Aisha rode up beside him, Shae trotting at the heels of her pony. She had a heavy cloak drawn tight around her shoulders and her dark hair peeked out from beneath the hood. “It is cold here,” she said. “Cold as one of the tombs in Kheshan.”
“You’re a long way from Kheshan,” he said. “It is a lot warmer there.”
She nodded. “You say you have been in the Southlands. Why was that?”
“I was sent to recover a blade. One of the brothers had gone missing there.”
“A Guardian?”
“Yes. Only Guardians carry dwarf-forged blades.”
“You found him?”
“Yes.”
“You don’t want to talk about it do you?”
“That’s observant of you.”
“Your Order always sends someone to reclaim your blades.”

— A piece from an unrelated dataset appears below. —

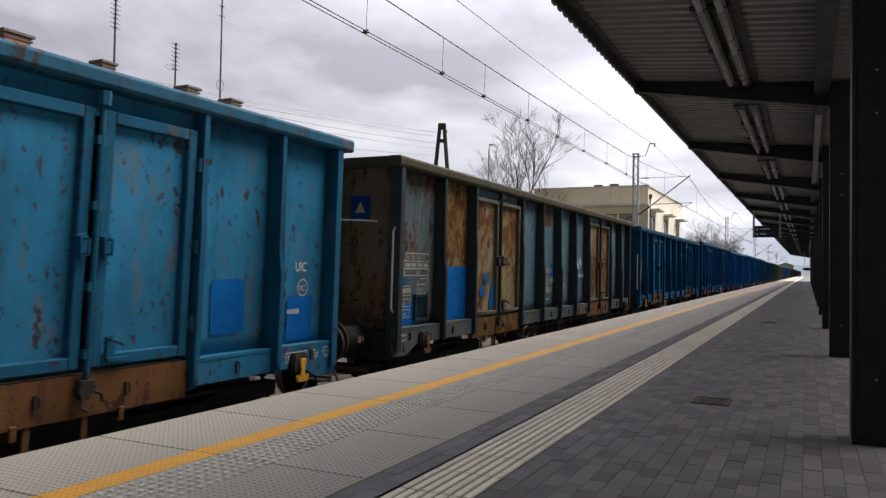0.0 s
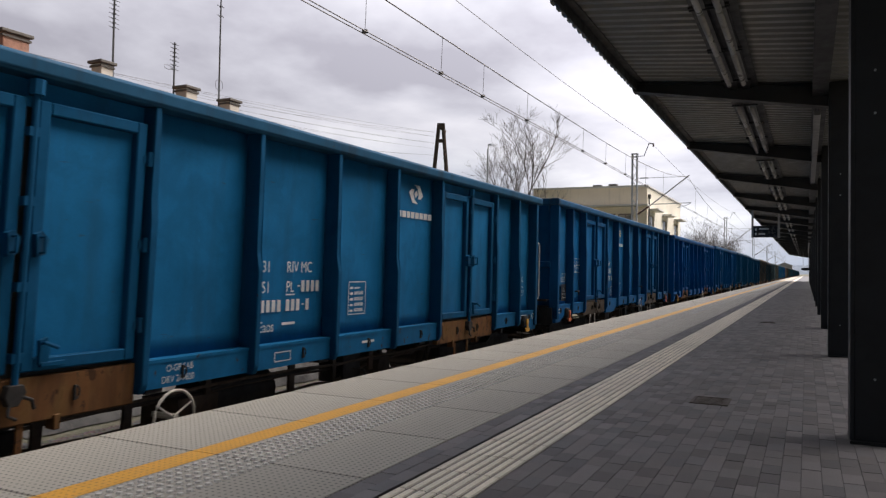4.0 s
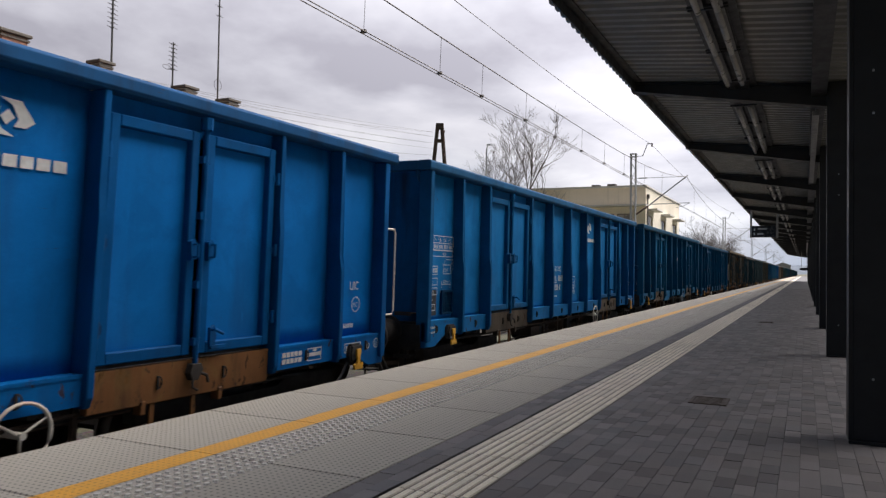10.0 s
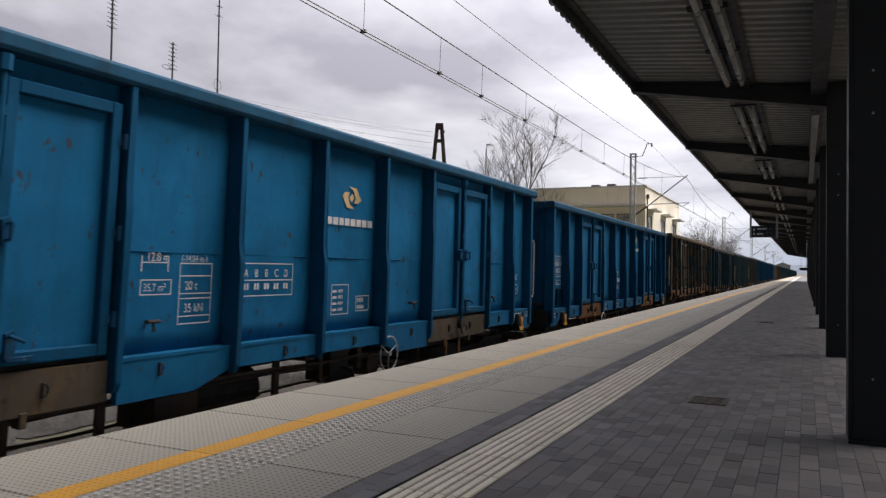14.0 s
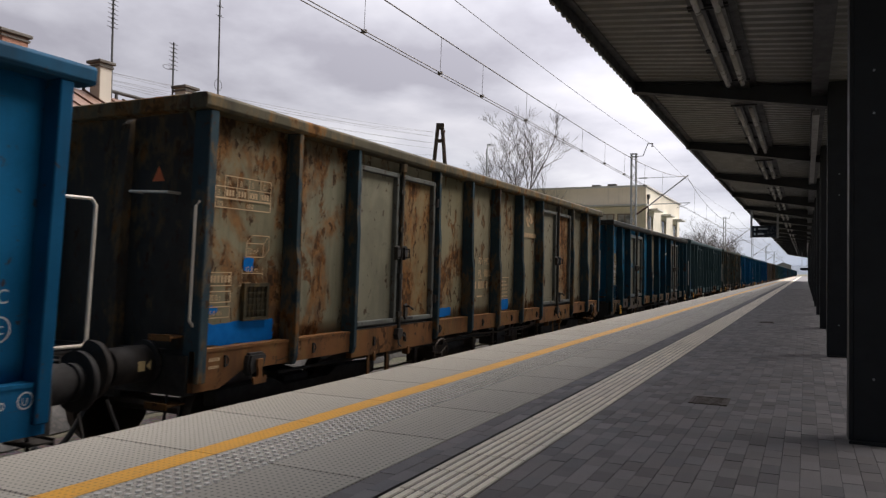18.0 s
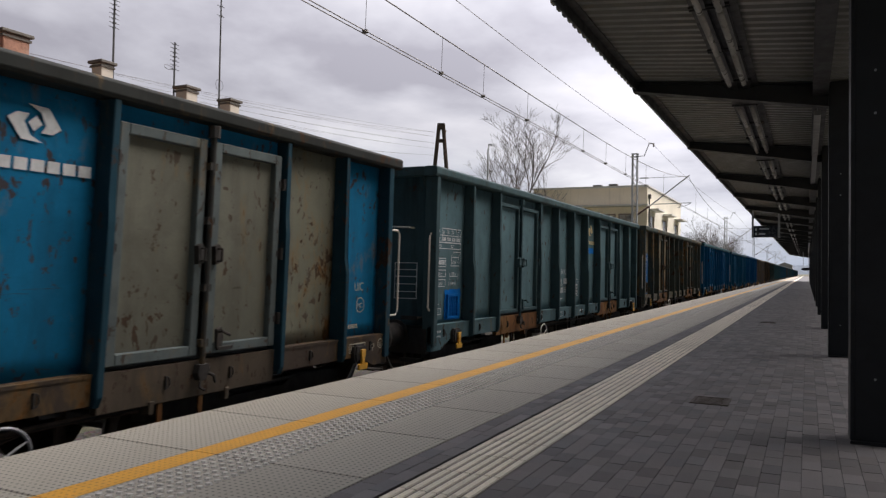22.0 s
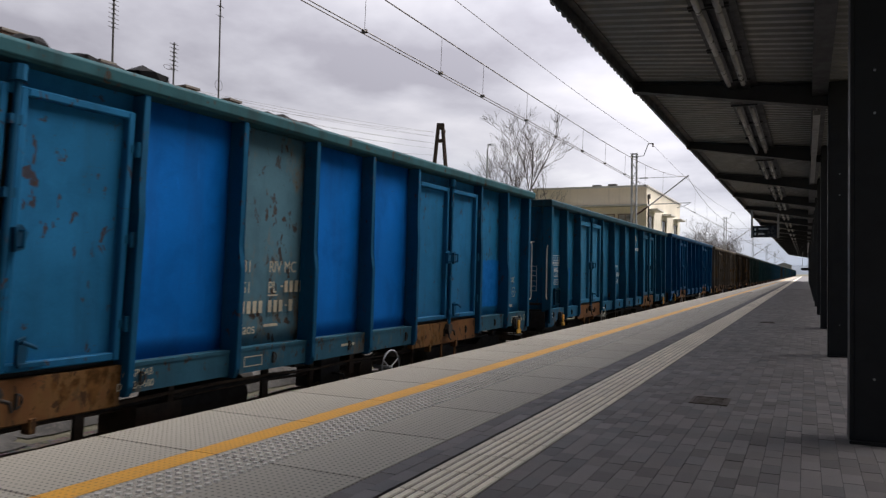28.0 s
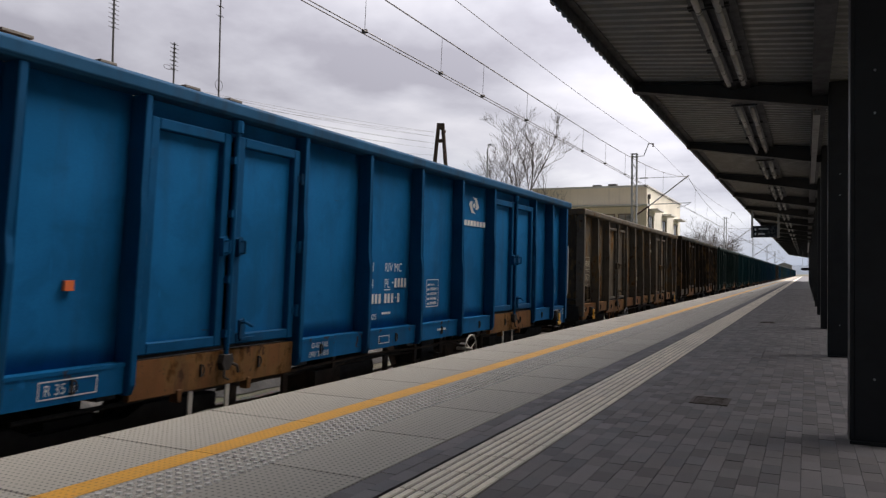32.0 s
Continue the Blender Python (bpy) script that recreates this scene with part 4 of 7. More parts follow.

“Dwarf-forged blades are not so common. The dwarves will not make new ones now. They say they fulfilled their side of the bargain and we no longer have the means to pay them.”
“You have talked to the Servants of the Old Ones?”
“They would not thank you for calling them that. They prefer to be called the People of the Stone.”
“Still, no matter what they like to be called, you have talked with them.”
“Yes.”
“What were they like?”
“I don’t know. The chamber was deep beneath the mountain and they allow no light.”
“I have heard it said that they have grown monstrous during their long time in the dark. That they do not want the eyes of anyone gazing upon them.”
“You won’t hear it from me. I caught no sight of them. I heard only their voices.”
Kormak paused for a moment, recollecting the strangeness of it, the way those inhuman, beautiful voices had echoed round the cavernous chambers. “It sounded like they were singing,” he said. “They did not sound like dwarves. I mean they did not sound small. Their voices were deep and thunderous. It was like listening to a giant.”